Following up on its decision last year to implement a partial ban on auctions of items related to hate groups, eBay has now decided to expand the prohibition to all such items regardless of their age and historical value. The new policy, which takes effect on May 17, will prevent sellers from auctioning items such as Nazi memorabilia, which is clearly offensive to large segments of the eBay user base, but it also prevents the sale of paintings and letters attributed to hated historical figures, such as Hitler. The new policy will apply to auctions on eBay sites throughout the world.
eBay decided to implement the ban after it was criticized by anti-hate groups such as the California-based Simon Wiesenthal Center. "As the eBay community expands around the globe, we are encountering different laws and different points of view as to what constitutes illegal, offensive or inappropriate items, " said eBay General Counsel Mike Jacobson in a statement. "Given our expansion, as well as feedback we’ve received from our users, we reviewed our policy and concluded that these changes are appropriate."
The ban has also been expanded to cover non-hate-related items that could cause distress such as murder weapons. Despite the expansion, eBay will continue to allow sellers to auction some items that are indirectly related to hate groups. Examples of permitted items include German coins and stamps from the 1930s and 1940s, regardless of markings, German WWII memorabilia that doesn't bear Nazi or SS markings, and items of historical importance associated with acts of violence against public figures, such as the items used in the 1945 assassination attempt against Hitler.
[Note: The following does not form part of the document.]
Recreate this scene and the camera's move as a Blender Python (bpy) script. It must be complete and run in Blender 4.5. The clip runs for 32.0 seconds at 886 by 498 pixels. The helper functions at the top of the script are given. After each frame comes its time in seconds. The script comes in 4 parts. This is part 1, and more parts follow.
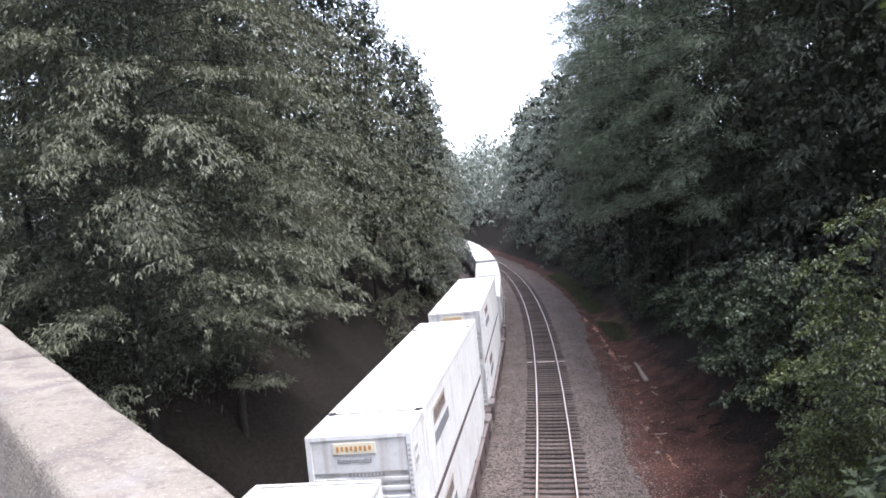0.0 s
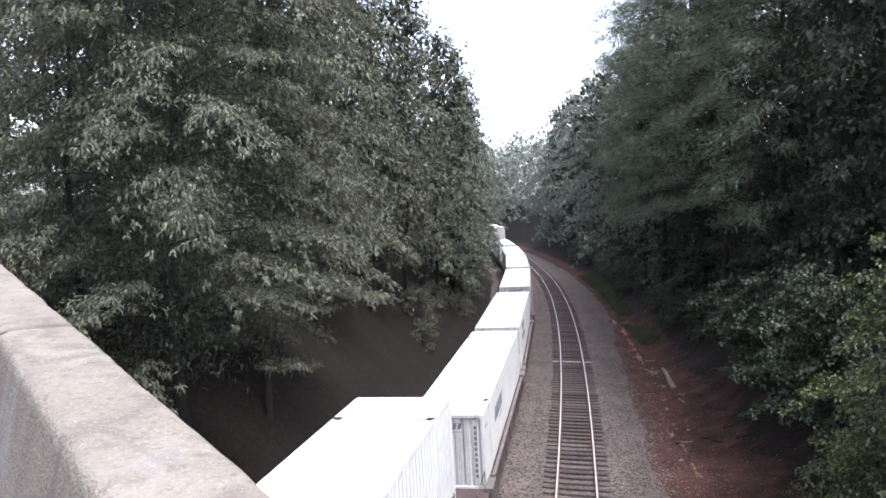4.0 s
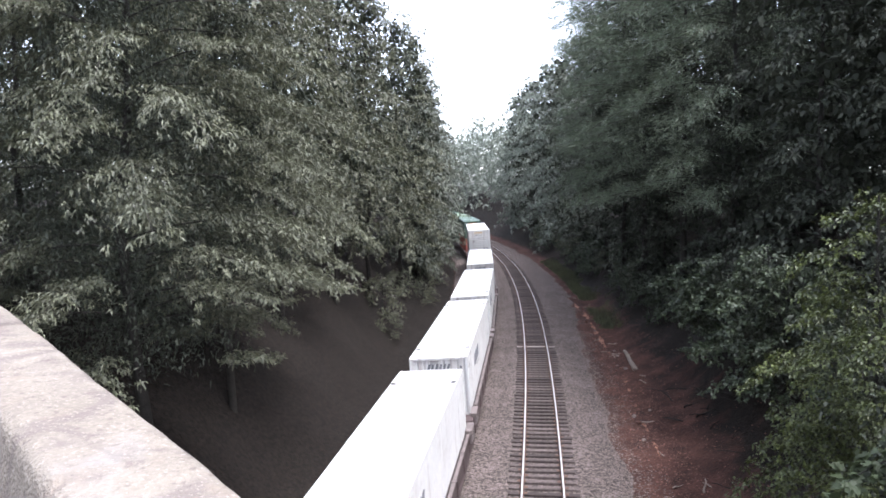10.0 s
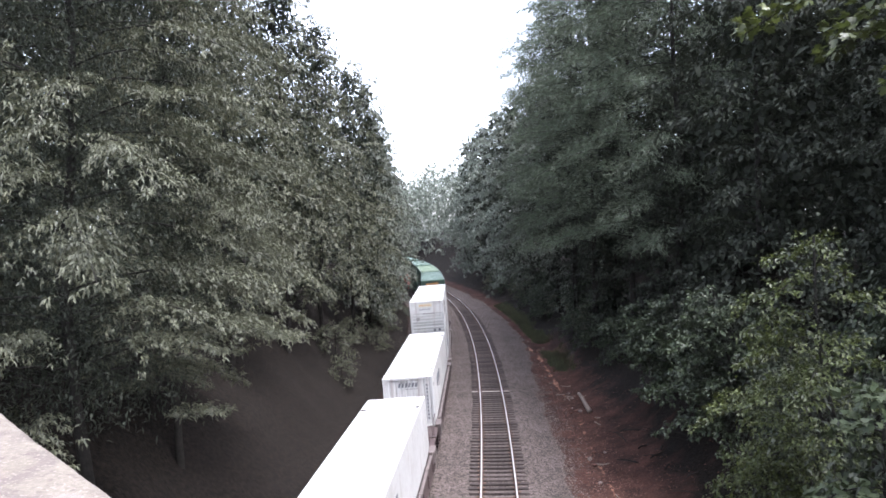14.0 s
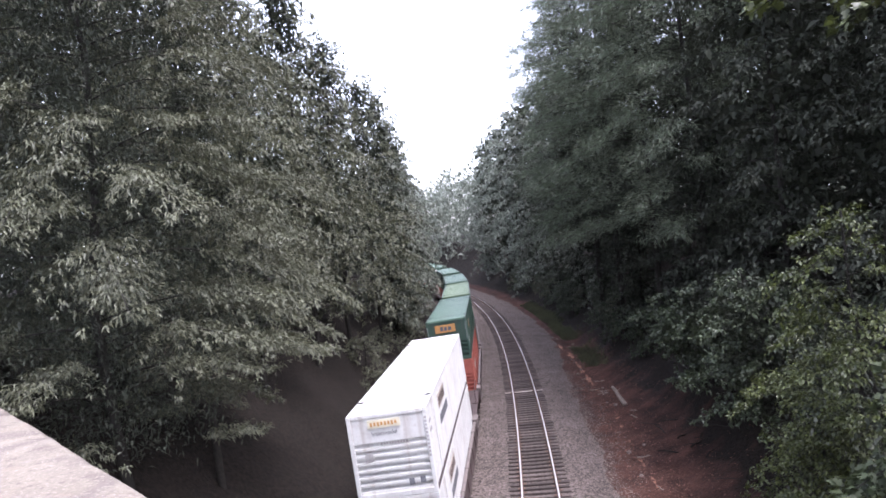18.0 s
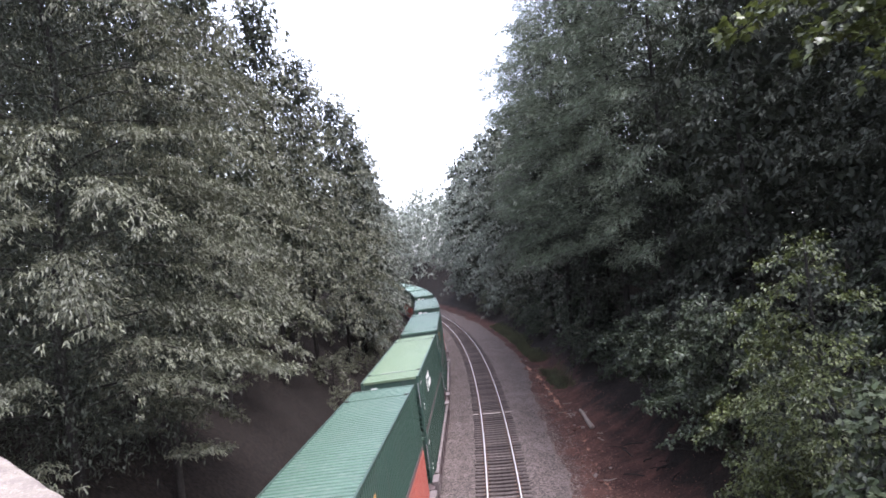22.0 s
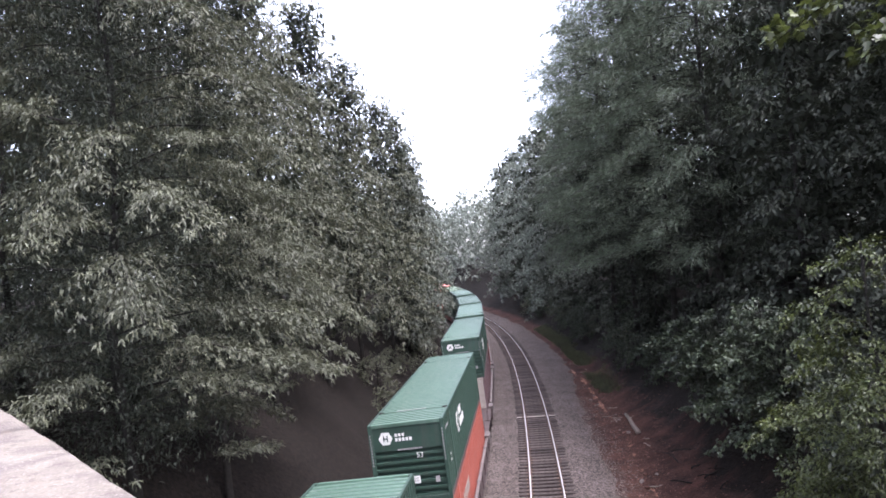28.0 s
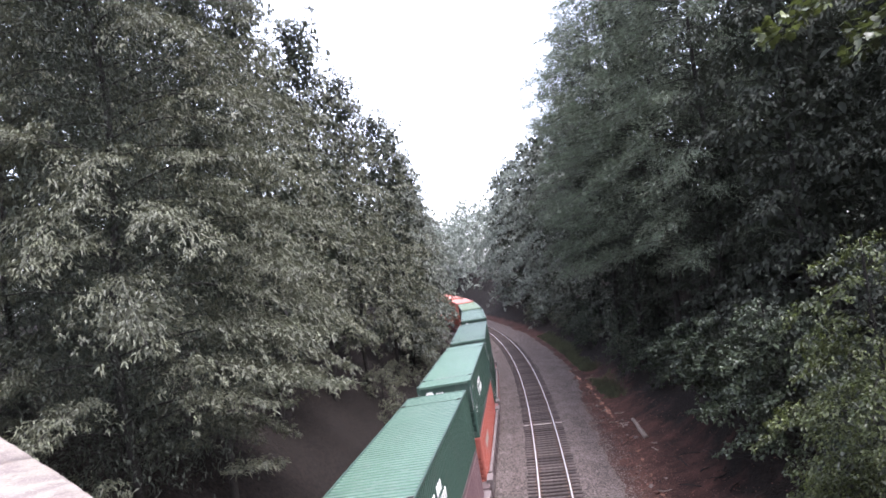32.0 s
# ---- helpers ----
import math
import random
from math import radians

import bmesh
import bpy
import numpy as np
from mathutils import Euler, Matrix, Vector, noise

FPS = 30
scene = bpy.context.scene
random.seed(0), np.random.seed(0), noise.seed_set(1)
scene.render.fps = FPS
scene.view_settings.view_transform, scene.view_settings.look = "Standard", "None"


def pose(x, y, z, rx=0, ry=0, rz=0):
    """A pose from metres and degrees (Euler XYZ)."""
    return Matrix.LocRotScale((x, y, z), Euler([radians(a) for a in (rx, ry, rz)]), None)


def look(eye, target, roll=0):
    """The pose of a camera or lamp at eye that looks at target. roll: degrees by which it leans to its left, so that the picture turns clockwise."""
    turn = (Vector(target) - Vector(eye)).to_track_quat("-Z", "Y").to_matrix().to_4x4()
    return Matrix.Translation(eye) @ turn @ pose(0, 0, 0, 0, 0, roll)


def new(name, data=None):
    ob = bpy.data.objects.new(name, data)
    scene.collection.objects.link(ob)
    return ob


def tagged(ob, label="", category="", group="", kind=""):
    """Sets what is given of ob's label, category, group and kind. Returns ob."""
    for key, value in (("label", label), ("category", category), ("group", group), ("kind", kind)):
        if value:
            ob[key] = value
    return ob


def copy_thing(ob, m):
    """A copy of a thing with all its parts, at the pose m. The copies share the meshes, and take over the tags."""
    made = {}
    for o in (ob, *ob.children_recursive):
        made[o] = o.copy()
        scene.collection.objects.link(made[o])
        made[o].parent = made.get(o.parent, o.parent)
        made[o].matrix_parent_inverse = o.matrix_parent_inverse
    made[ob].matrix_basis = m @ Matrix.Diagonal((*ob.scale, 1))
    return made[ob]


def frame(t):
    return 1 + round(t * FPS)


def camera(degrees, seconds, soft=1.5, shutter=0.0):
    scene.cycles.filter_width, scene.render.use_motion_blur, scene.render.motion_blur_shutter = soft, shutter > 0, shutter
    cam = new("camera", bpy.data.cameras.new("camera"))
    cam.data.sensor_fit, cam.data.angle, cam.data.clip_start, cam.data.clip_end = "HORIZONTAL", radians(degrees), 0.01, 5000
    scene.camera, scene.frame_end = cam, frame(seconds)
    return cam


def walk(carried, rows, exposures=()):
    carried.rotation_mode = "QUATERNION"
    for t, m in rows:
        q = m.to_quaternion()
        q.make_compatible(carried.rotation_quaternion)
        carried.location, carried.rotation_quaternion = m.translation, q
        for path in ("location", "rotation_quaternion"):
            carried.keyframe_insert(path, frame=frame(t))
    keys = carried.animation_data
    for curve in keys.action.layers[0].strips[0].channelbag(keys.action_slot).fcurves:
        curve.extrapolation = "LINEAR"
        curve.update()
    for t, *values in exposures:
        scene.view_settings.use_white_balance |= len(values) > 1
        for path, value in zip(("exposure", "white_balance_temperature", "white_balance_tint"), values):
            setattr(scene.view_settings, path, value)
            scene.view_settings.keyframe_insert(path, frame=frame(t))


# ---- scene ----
# camera: carried by hand beside the bridge parapet
cam = camera(63.16, 32.0, soft=1.7)
PATH = [
    (0.0, 0.043, -0.069, 11.024, 0.57, -3.49, 3.00),
    (0.5, 0.027, -0.077, 11.018, -1.61, -2.46, 2.25),
    (1.0, 0.046, -0.102, 11.025, -0.82, -1.01, 2.31),
    (1.5, 0.041, -0.113, 11.020, -1.47, -4.62, 1.70),
    (2.0, 0.058, -0.062, 11.008, -0.11, -2.52, 0.17),
    (2.5, 0.004, 0.025, 11.006, 4.96, -2.29, 0.40),
    (3.0, 0.017, -0.041, 11.010, 4.22, -2.55, 0.68),
    (3.5, -0.004, 0.052, 11.000, 3.29, -4.23, 0.70),
    (4.0, -0.002, 0.046, 10.999, 3.19, -3.94, 0.15),
    (4.5, 0.004, 0.046, 11.002, 1.73, -4.77, -0.88),
    (6.5, 0.010, 0.039, 11.001, 1.84, -5.74, 0.84),
    (7.0, 0.002, 0.027, 11.012, -0.97, -5.51, 1.08),
    (7.5, 0.029, 0.032, 11.011, -3.96, -3.99, 2.89),
    (8.0, 0.029, 0.041, 11.010, -2.69, -4.50, 2.11),
    (8.5, 0.031, 0.049, 11.000, -2.50, -5.87, 0.19),
    (9.0, 0.007, 0.031, 11.008, 0.00, -5.71, 1.27),
    (9.5, 0.007, 0.036, 11.000, 0.44, -4.85, 0.97),
    (10.0, 0.010, 0.042, 10.997, 0.16, -4.90, 1.10),
    (10.5, 0.027, 0.044, 10.993, -3.11, -5.66, 0.50),
    (11.0, 0.014, 0.025, 10.999, -1.51, -4.75, 1.09),
    (11.5, 0.012, 0.037, 10.998, -1.74, -4.75, 1.08),
    (12.0, 0.017, 0.030, 10.995, -2.19, -5.03, 1.04),
    (12.5, 0.030, 0.032, 10.994, -4.16, -5.66, 0.52),
    (13.0, 0.032, 0.015, 10.996, -3.57, -5.48, 0.50),
    (13.5, 0.026, 0.005, 11.002, -3.80, -4.05, -0.15),
    (14.0, 0.028, -0.004, 11.013, -3.59, -1.41, 1.77),
    (14.5, 0.041, 0.035, 11.007, -3.41, 0.76, 0.81),
    (16.5, -0.014, 0.020, 11.000, -1.91, -0.03, 3.60),
    (17.0, -0.012, -0.009, 11.006, -2.10, 0.58, 3.88),
    (17.5, -0.013, -0.037, 11.004, -2.04, -0.70, 5.41),
    (18.0, -0.008, -0.015, 10.997, -1.98, -0.92, 6.19),
    (18.5, -0.006, -0.013, 11.003, -2.42, -1.04, 5.98),
    (19.0, -0.010, -0.009, 11.002, -3.08, -0.13, 5.19),
    (19.5, -0.006, -0.019, 11.007, -2.81, -0.03, 4.92),
    (20.0, -0.009, 0.004, 11.000, -2.36, -0.04, 5.56),
    (20.5, -0.013, -0.018, 11.005, -3.47, 0.19, 4.83),
    (21.0, -0.006, -0.022, 11.004, -5.61, 0.20, 5.26),
    (21.5, -0.010, -0.015, 11.004, -6.76, -1.09, 5.45),
    (22.0, -0.011, -0.008, 11.004, -4.31, 0.44, 5.08),
    (22.5, -0.010, -0.027, 11.005, 0.56, 1.73, 3.52),
    (23.0, -0.035, 0.022, 11.004, 5.24, 0.91, 6.78),
    (23.5, -0.047, 0.029, 10.999, 9.89, 1.60, 6.51),
    (24.0, -0.036, 0.015, 10.999, 8.65, 1.82, 5.32),
    (24.5, -0.049, 0.010, 10.997, 2.78, 1.48, 5.34),
    (25.0, -0.047, 0.040, 10.995, -2.38, 1.18, 6.04),
    (25.5, -0.051, 0.035, 10.997, -1.27, 1.28, 6.06),
    (26.0, -0.038, 0.052, 11.000, -1.80, 0.96, 5.34),
    (26.5, -0.039, 0.024, 10.991, -1.24, 0.52, 5.73),
    (28.5, -0.021, -0.035, 11.027, -0.77, 1.13, 4.74),
    (29.0, -0.017, -0.036, 11.033, -0.80, 1.32, 4.87),
    (29.5, -0.016, -0.031, 11.031, -1.36, 1.05, 4.93),
    (30.0, -0.016, -0.036, 11.032, -1.44, 0.69, 3.95),
    (30.5, -0.012, -0.040, 11.036, -1.56, 0.46, 2.41),
    (31.0, -0.014, -0.040, 11.021, -0.90, -0.78, 4.62),
    (31.5, -0.009, -0.023, 11.030, -0.63, 1.01, 5.69),
    (32.0, -0.006, -0.034, 11.034, -0.70, 1.69, 6.75),
]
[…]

Why This Matters: Anti-hate organization and European law enforcement officials have been trying to halt the online sale of hate-related materials for several years. It remains to be seen whether eBay’s decision to ban auctions of hate materials will influence others to follow suit. Clearly, eBay’s decision creates a very slippery slope regarding what is and is not considered "hate" materials. While some materials would universally be considered reprehensible, others might not.